On 2020/3/23 10:54, Mike Kravetz wrote:
On 3/22/20 7:03 PM, Longpeng (Mike, Cloud Infrastructure Service Product Dept.) wrote:
On 2020/3/22 7:38, Mike Kravetz wrote:
On 2/21/20 7:33 PM, Longpeng(Mike) wrote:
From: Longpeng longpeng2@huawei.com
Our machine encountered a panic(addressing exception) after run for a long time and the calltrace is:
[snip]
We can avoid this race by read the pud only once. What's more, we also use READ_ONCE to access the entries for safe(e.g. avoid the compilier mischief)
Cc: Matthew Wilcox willy@infradead.org Cc: Sean Christopherson sean.j.christopherson@intel.com Cc: Mike Kravetz mike.kravetz@oracle.com Cc: stable@vger.kernel.org Signed-off-by: Longpeng longpeng2@huawei.com
Andrew dropped this patch from his tree which caused me to go back and look at the status of this patch/issue.
It is pretty obvious that code in the current huge_pte_offset routine is racy. I checked out the assembly code produced by my compiler and verified that the line,
if (pud_huge(*pud) || !pud_present(*pud))
does actually dereference *pud twice. So, the value could change between those two dereferences. Longpeng (Mike) could easlily recreate the issue if he put a delay between the two dereferences. I believe the only reservations/concerns about the patch below was the use of READ_ONCE(). Is that correct?
Hi Mike,
It seems I've missed your another mail in my client, I found it here (https://lkml.org/lkml/2020/2/27/1927) just now.
I think we have reached an agreement that the pud/pmd need READ_ONCE in huge_pte_offset() and disagreement is whether the pgd/p4d also need READ_ONCE, right ?
Correct.
Sorry, I did not reply to the mail thread with more context.
Are there any objections to the patch if the READ_ONCE() calls are removed?
Because the pgd/p4g are only accessed and dereferenced once here, so some guys want to remove it.
But we must make sure they are *really* accessed once, in other words, this makes we need to care about both the implementation of pgd_present/p4d_present and the behavior of any compiler, for example:
''' static inline int func(int val) { return subfunc1(val) & subfunc2(val); }
func(*p); // int *p ''' We must make sure there's no strange compiler to generate an assemble code that access and dereference 'p' more than once.
I've not found any backwards with READ_ONCE here. However, if you also agree to remove READ_ONCE around pgd/p4d, I'll do.
I would like to remove the READ_ONCE calls and move the patch forward. It does address a real issue you are seeing.
To be honest, I am more worried about the races in lookup_address_in_pgd() than using or not using READ_ONCE for pgd/p4d in this patch.
I had the same worry, we've discussed in another thread (https://lkml.org/lkml/2020/2/20/1182) where I asked you `Is it possible the pud changes from pud_huge() to pud_none() while another CPU is walking the pagetable` and you thought it's possible.
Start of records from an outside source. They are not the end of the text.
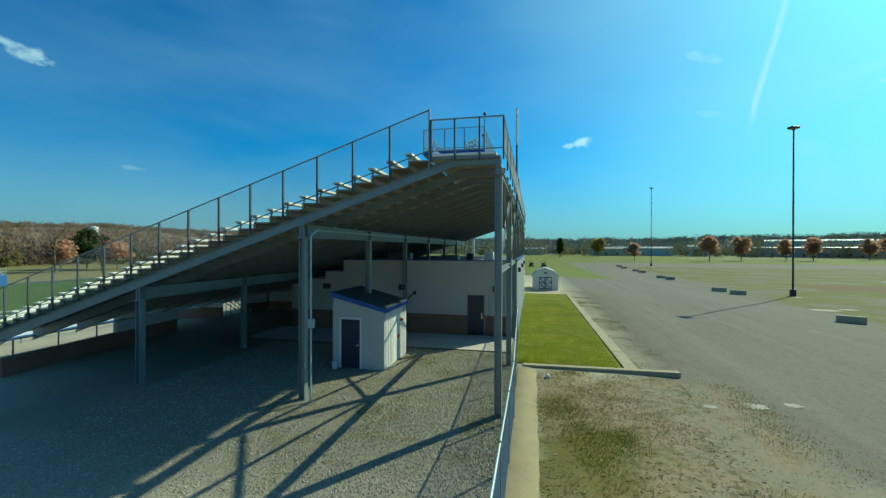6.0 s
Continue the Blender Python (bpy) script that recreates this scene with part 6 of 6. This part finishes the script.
part("frame", bm, M["steel_dark"], wf)

# ---- blue barrel, ramp wall ----
bl = thing("blue_barrel", (30.8, 6.3, gz(30.8, 6.3)), "bright blue plastic barrel by the ramp wall", "barrel")
bm = bmesh.new()
zg = gz(30.8, 6.3)
lathe(bm, (30.8, 6.3, zg), ((0.26, 0), (0.29, 0.04), (0.3, 0.25), (0.315, 0.28), (0.3, 0.31), (0.3, 0.6), (0.315, 0.63), (0.3, 0.66), (0.29, 0.86), (0.25, 0.92)), 20)
part("body", bm, M["barrel_blue"], bl, smooth=True)
bm = bmesh.new()
lathe(bm, (30.8, 6.3, zg), ((0.27, 0.9), (0.275, 0.93), (0.2, 0.94)), 20)
part("lid", bm, M["barrel_blue"], bl, smooth=True)
def banded_wall(name, label, x0, y0, x1, y1, zb, zm, zt, white_from=0.0, thick=0.24):
    """A block wall, brown below zm and white above it from a share of its length on."""
    w = thing(name, ((x0 + x1) / 2, (y0 + y1) / 2, zb), label, "wall", "", "structure")
    bm = bmesh.new()
    beam(bm, (x0, y0, (zb + zm) / 2), (x1, y1, (zb + zm) / 2), thick, zm - zb)
    part("wall_base", bm, M["brown_block"], w, "brown painted block")
    if zt > zm:
        bm = bmesh.new()
        sx, sy = x0 + (x1 - x0) * white_from, y0 + (y1 - y0) * white_from
        beam(bm, (sx, sy, (zm + zt) / 2), (x1, y1, (zm + zt) / 2), thick - 0.008, zt - zm)
        part("wall", bm, M["white_paint"], w, "white painted block")
    return w


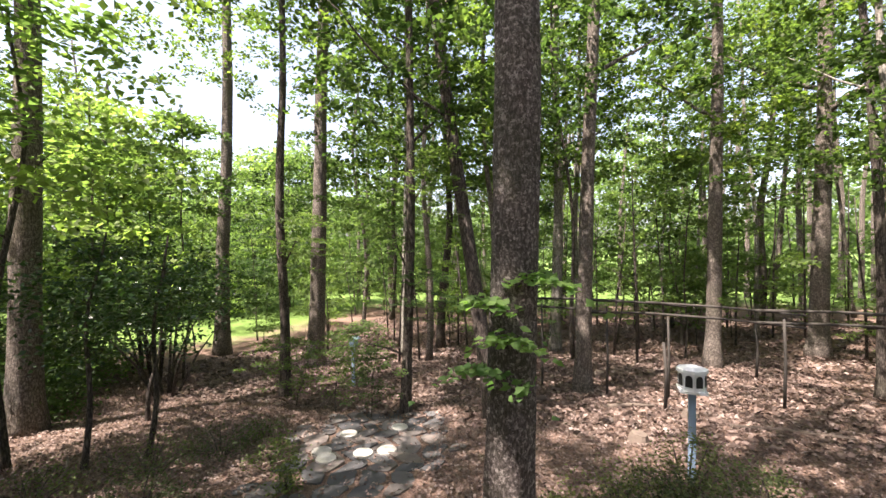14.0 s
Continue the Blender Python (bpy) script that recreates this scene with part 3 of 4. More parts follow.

The reason why I didn't do something in lookup_address_in_pgd together is just because I haven't went into trouble caused by it yet.
I have not looked closely at the generated code for lookup_address_in_pgd. It appears that it would dereference p4d, pud and pmd multiple times. Sean seemed to think there was something about the calling context that would make issues like those seen with huge_pte_offset less likely to happen. I do not know if this is accurate or not.
Let's remove the two READ_ONCE calls and move this patch forward. We can look closer at lookup_address_in_pgd and generate another patch if that needs to be fixed as well.
OK, I'll remove them in v3.
I'll do some fault injection or add some delays in lookup_address_in_pgd to test if it can work well.
Thanks
--- Regards, Longpeng(Mike)